Mechanical Reliability Prediction of Foldable Displays Using Subcritical Crack Growth in Siloxane-Based Cover Window by Two-Point Bending Test

Abstract

Various novel materials have been researched to improve the performance of foldable displays. The foldable display includes thin-film multilayers and the cover window for anti-scratch is located at the top, making it the most vulnerable to breakage. Siloxane hybrid polymer is considered the most promising material for anti-scratch ability and flexibility. However, information for calculating the long-term reliability of such materials is seriously lacking. This paper suggests a method to predict the mechanical reliability of a foldable display based on the principles of fracture mechanics and statistics. Mechanical properties of siloxane coating were determined using two-point bending test that is non-contact test method suitable for mechanical test of thin films.

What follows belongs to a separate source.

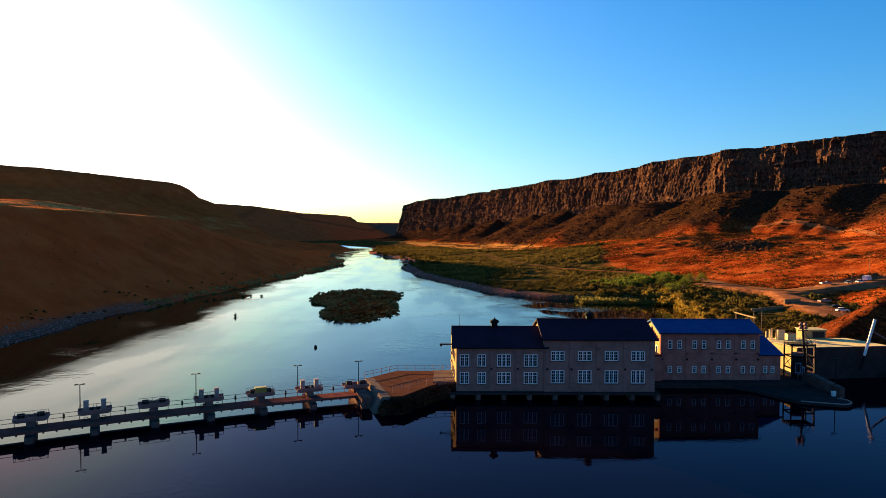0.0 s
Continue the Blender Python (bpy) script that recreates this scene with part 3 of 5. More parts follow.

The elastic moduli and Weibull characteristic strength of the polymer were obtained from the two-point bending test. Stress corrosion susceptibility parameter by subcritical crack growth was determined by measuring the fracture strain at various faceplate velocity conditions. Using Weibull characteristic strength and stress corrosion susceptibility parameter, the long-term reliability of the foldable display was predicted under various curvatures. The suggested method can be used to evaluate the long-term reliability of foldable displays more accurately.